Extrait de l'arrêt de la cour de cassation sociale du 22 octobre 2025 n° 24-17.826
"Réponse de la Cour
Vu l'article L. 1226-14 du code du travail :
5. Selon ce texte, la rupture du contrat de travail dans les cas prévus au deuxième alinéa de l'article L. 1226-12 ouvre droit, pour le salarié, à une indemnité compensatrice d'un montant égal à celui de l'indemnité compensatrice de préavis prévue à l'article L. 1234-5 ainsi qu'à une indemnité spéciale de licenciement qui, sauf dispositions conventionnelles plus favorables, est égale au double de l'indemnité prévue par l'article L. 1234-9.

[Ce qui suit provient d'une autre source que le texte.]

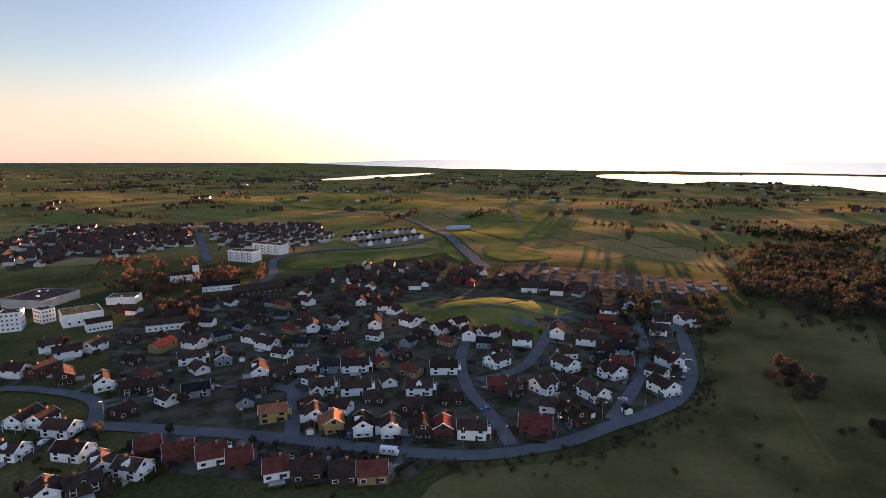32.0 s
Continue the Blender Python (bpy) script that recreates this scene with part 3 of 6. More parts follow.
UPPER_LANE_A = [(-129, 371), (-108, 392), (-90, 428), (-57, 421), (-21, 415)]
UPPER_LANE_B = [(-119, 471), (-83, 497), (-26, 494)]
NORTH_STREET = [(52, 414), (48, 479), (39, 567), (32, 675)]
NORTH_STREET2 = [(-71, 478), (-12, 489), (48, 479)]
LAKE = [(-2348, 135), (-1778, 33), (-1685, -11), (-1730, -65), (-1517, -133), (-1755, -228), (-1741, -297), (-2054, -290), (-2228, -474), (-2348, -595), (-2599, -764), (-2678, -1080), (-2496, -1227), (-2260, -1220), (-2483, -1796), (-2811, -2033), (-3106, -1648), (-3484, -1166), (-3577, -625), (-3425, -285), (-2919, -2)]
LAKE_SMALL = [(-1184, -2471), (-1533, -2639), (-1990, -2742), (-2148, -2718), (-1772, -2492), (-1428, -2399), (-1144, -2268)]
POND = [(-285, 1842), (-275, 1978), (-164, 1876), (-171, 1753), (-240, 1724)]
BELT_TOWN = [(-306, 330), (-291, 341), (-272, 361), (-246, 380), (-229, 395), (-208, 422), (-191, 460), (-166, 495), (-152, 516)]
BELT_MAIN = [(-407, 240), (-360, 242), (-366, 262), (-395, 290), (-438, 313), (-502, 354)]
BELT_MAIN2 = [(-339, 215), (-299, 214), (-284, 212)]
BELT_LOT = [(-278, 168), (-257, 177), (-262, 191), (-236, 154), (-219, 135)]
BELT_LOT2 = [(-224, 141), (-249, 165), (-256, 180), (-249, 185), (-224, 162), (-209, 138), (-195, 126)]
BELT_WOOD = [(-330, -12), (-318, -4), (-305, 4), (-300, 16), (-318, 14), (-332, 2)]
GROVE_DARK = [(-345, 18), (-346, 48), (-318, 62), (-290, 60), (-276, 50), (-270, 36), (-280, 22), (-305, 12)]
GROVE_FRONT = [(-292, -16), (-271, -14), (-257, 2), (-262, 20), (-276, 22), (-292, 4)]
GROVE_HILL = [(-405, -118), (-402, -66), (-414, -46), (-474, -48), (-555, -58), (-610, -85), (-665, -130), (-780, -205), (-720, -250), (-600, -215), (-500, -185), (-430, -150)]
HEDGE_LANE = [(-259, -40), (-269, -30), (-265, -15), (-252, -6)]
BELT_WOOD3 = [(-638, -250), (-730, -206), (-789, -159), (-687, -95), (-604, -156), (-739, -57)]
BELT_FARM = [(-251, -9), (-232, 8), (-221, 16), (-206, 2), (-186, -3), (-193, 14), (-206, 32), (-197, 38)]
BELT_BARN = [(-188, 61), (-184, 69), (-184, 75), (-173, 60), (-173, 67)]
BELT_SLOPE = [(-276, -62), (-290, -66), (-304, -74), (-284, -56), (-274, -54)]
BELT_FLAT = [(-380, 158), (-376, 172), (-363, 185), (-346, 166), (-356, 156), (-339, 182)]
BELT_HUT = [(-325, 134), (-294, 128), (-280, 125), (-356, 139), (-359, 143), (-419, 181), (-419, 169)]
BELT_FIELDS = [(-383, 677), (-453, 729), (-413, 728), (-375, 727), (-424, 715)]
GROVE_EAST = [(262, 716), (318, 664), (342, 700), (332, 772), (290, 796)]
BELT_ROW = [(238, 491), (247, 514), (236, 514), (217, 495)]
HEDGE = [(126, 387), (124, 334), (123, 290), (125, 262), (124, 236)]
BELT_PIT = [(80, 279), (91, 268), (95, 256), (101, 250), (88, 244), (70, 241), (105, 241)]
BELT_CHURCH = [(-67, -519), (-79, -484), (-93, -449), (-143, -490), (-144, -460), (-167, -471), (-104, -585), (-82, -602), (-96, -405), (-95, -369)]
BELT_STRIPS = [(-424, 1546), (-287, 1505), (-135, 1551), (10, 1554), (202, 1679), (327, 1606), (434, 1632)]
BELT_FARWOOD = [(-1314, 396), (-1259, 447), (-1207, 482), (-1173, 532)]
BELT_FARWOOD2 = [(-972, -189), (-1006, -125), (-1014, -42), (-878, -321), (-861, -262), (-851, -207)]
JUNCTION = [(-283, 203), (-285, 211), (-296, 225), (-290, 232), (-270, 223), (-254, 231), (-252, 245), (-264, 264), (-281, 286), (-274, 285), (-253, 263), (-243, 259), (-227, 271), (-216, 261), (-212, 240), (-214, 236), (-233, 237), (-243, 228), (-248, 212), (-243, 198), (-233, 186), (-238, 180), (-252, 193), (-265, 192)]
HILL_LOT = [(-57, -417), (-133, -419), (-230, -416), (-281, -397), (-350, -366), (-389, -260), (-373, -158), (-292, -113), (-240, -88), (-209, -94), (-162, -104), (-132, -120), (-96, -117), (-26, -189)]
HILL_FILL = [(-57, -417), (-128, -402), (-191, -340), (-223, -308), (-210, -263), (-240, -242), (-249, -199), (-322, -209), (-369, -162), (-238, -90), (-212, -96), (-166, -107), (-135, -123), (-31, -228)]
SLOPE = [(-357, -143), (-419, -124), (-422, -78), (-344, -35), (-280, -22), (-283, 10), (-145, 22), (-50, -76), (-99, -106), (-120, -109), (-162, -89), (-209, -83), (-243, -86)]
LOT_ROWS = [(-372, 348), (-371, 391), (-415, 334), (-436, 343), (-355, 325), (-337, 329), (-334, 310), (-328, 327), (-320, 258), (-297, 240), (-281, 230), (-368, 298), (-389, 308), (-429, 423), (-421, 450), (-533, 511), (-547, 492), (-485, 421)]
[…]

6. L'indemnité compensatrice prévue par ce texte n'a pas la nature d'une indemnité de préavis et son paiement par l'employeur n'a pas pour effet de reculer la date de la cessation du contrat de travail. Il en résulte que le préavis ne doit pas être pris en compte pour la détermination de l'ancienneté à retenir pour le calcul de l'indemnité spéciale de licenciement.
7. Pour condamner l'employeur à payer à la salariée une somme à titre de solde de l'indemnité spéciale de licenciement, l'arrêt retient que pour déterminer le montant de l'indemnité légale de licenciement, le délai de préavis doit être pris en compte, et que c'est à tort que l'employeur ne l'a pas intégré à l'ancienneté de la salariée pour calculer l'indemnité spéciale de licenciement qui lui était due.
8. En statuant ainsi, la cour d'appel a violé le texte susvisé."
Décision de la Cour
Dans son arrêt du 22 octobre 2025, la chambre sociale casse partiellement la décision de la cour d’appel et déboute la salariée de sa demande.
La Cour rappelle que l’indemnité compensatrice prévue à l’article L. 1226-14 du Code du travail :
- n’a pas la nature d’une indemnité de préavis, même si elle en reprend le mode de calcul,
- son versement n’a pas pour effet de reculer la date de rupture du contrat,
- elle ne génère pas de droits à congés payés et ne prolonge pas l’ancienneté.
En conséquence, le préavis ne doit pas être pris en compte pour déterminer l’ancienneté servant au calcul de l’indemnité spéciale de licenciement.
L’ancienneté à retenir est donc celle acquise à la date de notification du licenciement, sans y ajouter la durée du préavis théorique.
La Cour statue sans renvoi, estimant que les faits permettent de trancher le litige.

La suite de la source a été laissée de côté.